“Perché – ci viene domandato – non avete aderito alla manifestazione ‘con solo bandiere europee’ lanciata da Michele Serra per sabato 15 marzo?” La risposta, pur richiedendo qualche argomento di spiegazione in più, potrebbe essere sintetizzata così: perché non ci convincono le piazze che si mobilitano senza una piattaforma politica chiara. Siamo europeisti, lo siamo da sempre, e anzi ci augureremmo una maggiore integrazione dell’Unione, ma mai ci verrebbe in mente di agitare semplicemente la bandiera europea. Non diciamo nemmeno che, accanto a quella, vorremmo vedere sventolare la bandiera della pace (o, non sia mai, quella rossa!); se si tratta di andare in giro con la bandiera azzurrostellata, ci piacerebbe però che almeno fosse chiaro perché lo facciamo.
Ora – diciamoci la verità – negli scorsi giorni si sono viste almeno due idee di Unione europea. La prima è quella che mira a una (peraltro relativa) emancipazione dalla tutela statunitense (che con Trump rischia di venire meno) attraverso un rafforzamento militare affidato ai singoli Stati, con una spesa tutt’altro che indifferente, in una prospettiva di costruzione – vaga e non si sa bene con quali tempi – di una difesa comune. La seconda punterebbe invece fin da subito, magari mediante l’emissione di eurobond, a dare vita al progetto di un unico esercito europeo. Fermo restando che ci piacerebbe di più se l’Unione sciogliesse contestualmente anche altri suoi storici nodi (per esempio quello di un’armonizzazione delle politiche fiscali tra i diversi Stati), ci dichiareremmo comunque soddisfatti se, riguardo alla difesa, si procedesse verso una lineare integrazione delle forze. Ma, come ha mostrato il voto di qualche giorno fa al parlamento europeo, le cose si stanno mettendo nella maniera opposta: saranno essenzialmente i singoli Stati, con il loro debito pubblico, a finanziare la prospettiva di riarmo; e lo scantonamento dalle rigide compatibilità di bilancio potrà avvenire soltanto riguardo alla difesa, senza che si riesca a scorgere una correzione di rotta in materia di austerità in generale.
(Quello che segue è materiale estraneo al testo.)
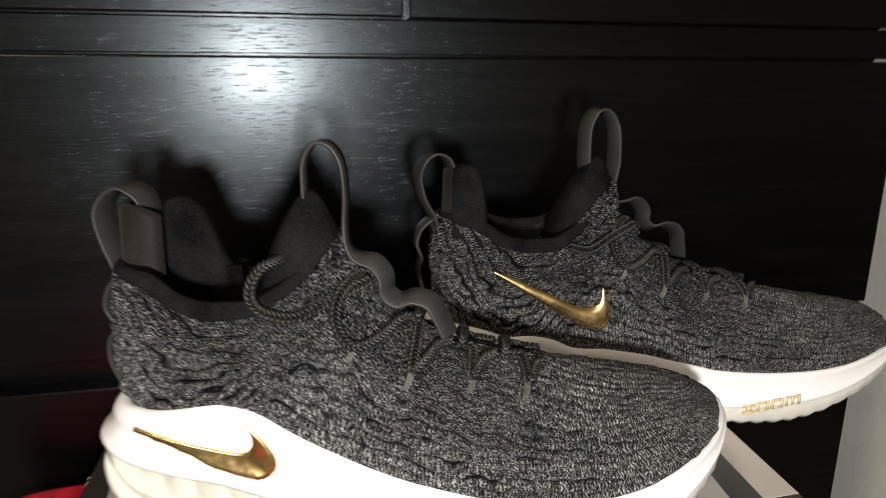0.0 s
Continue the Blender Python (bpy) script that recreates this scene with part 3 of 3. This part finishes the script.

In questa situazione, al di là di un generico europeismo, ci saremmo aspettati una presa di posizione da parte di chi, con entusiasmo, ha lanciato l’idea della manifestazione. Quello che abbiamo capito, invece, è che – anche per fare posto ad associazioni di base come quelle cattoliche – sarà benvenuta, insieme con quella europea, la bandiera della pace. Così, però, si resta nel vago e nel generico: chi mai è per la guerra? Anche quelli più fortemente anti-Putin non vedono di cattivo occhio un inizio di trattative per una tregua, sebbene sottolineino (del resto a ragione) che debbano esserci delle garanzie per l’Ucraina. Il punto dirimente non è nemmeno la posizione anti-Trump, del tutto scontata, da una parte, e, dall’altra, inessenziale riguardo alla questione del momento. Che è piuttosto: quale Europa?
È intorno a una domanda del genere, e sulle risposte alternative possibili, che andrebbero convocate piazze perfino opposte. Quelli che sono per un’Europa ancora e sempre degli Stati si vedranno in una; quelli che vogliono spingere per una maggiore integrazione si vedranno in un’altra. Sappiamo, tuttavia, che le cose non sono così lineari come sarebbe bene che fossero; sappiamo che il gruppo dei socialisti e democratici al parlamento europeo ha votato in modo maggioritario per la proposta di von der Leyen, che va in una direzione che non convince, e di come la segretaria del Pd si sia assunto l’ingrato compito di una posizione di minoranza.
Ma quelli che si vedranno in piazza sabato che cosa ne pensano? Da quale parte si collocano? Sono per un riarmo in capo ai singoli Stati o sono per andare velocemente, per quanto possibile, verso la costruzione di una difesa comune europea – senza dimenticare una serie di altri punti sui quali insistere per un’integrazione? La risposta non c’è. Prevediamo comunque che la manifestazione avrà successo, in parte proprio per la vaghezza dei suoi obiettivi. Per questo non ci sentiamo (non saremmo neanche in grado, in verità) di convocarne un’altra. Ci limitiamo a dire, riprendendo un vecchio e sotto certi aspetti glorioso slogan socialista – lanciato al momento della caduta nel baratro della Prima guerra mondiale, e tuttavia una parola d’ordine di compromesso escogitata per tenere insieme la componente massimalista e quella riformista –, che non aderiamo, ma nemmeno intenderemmo mai sabotare una piazza che vedrà in ogni caso la presenza di tante persone di buona volontà.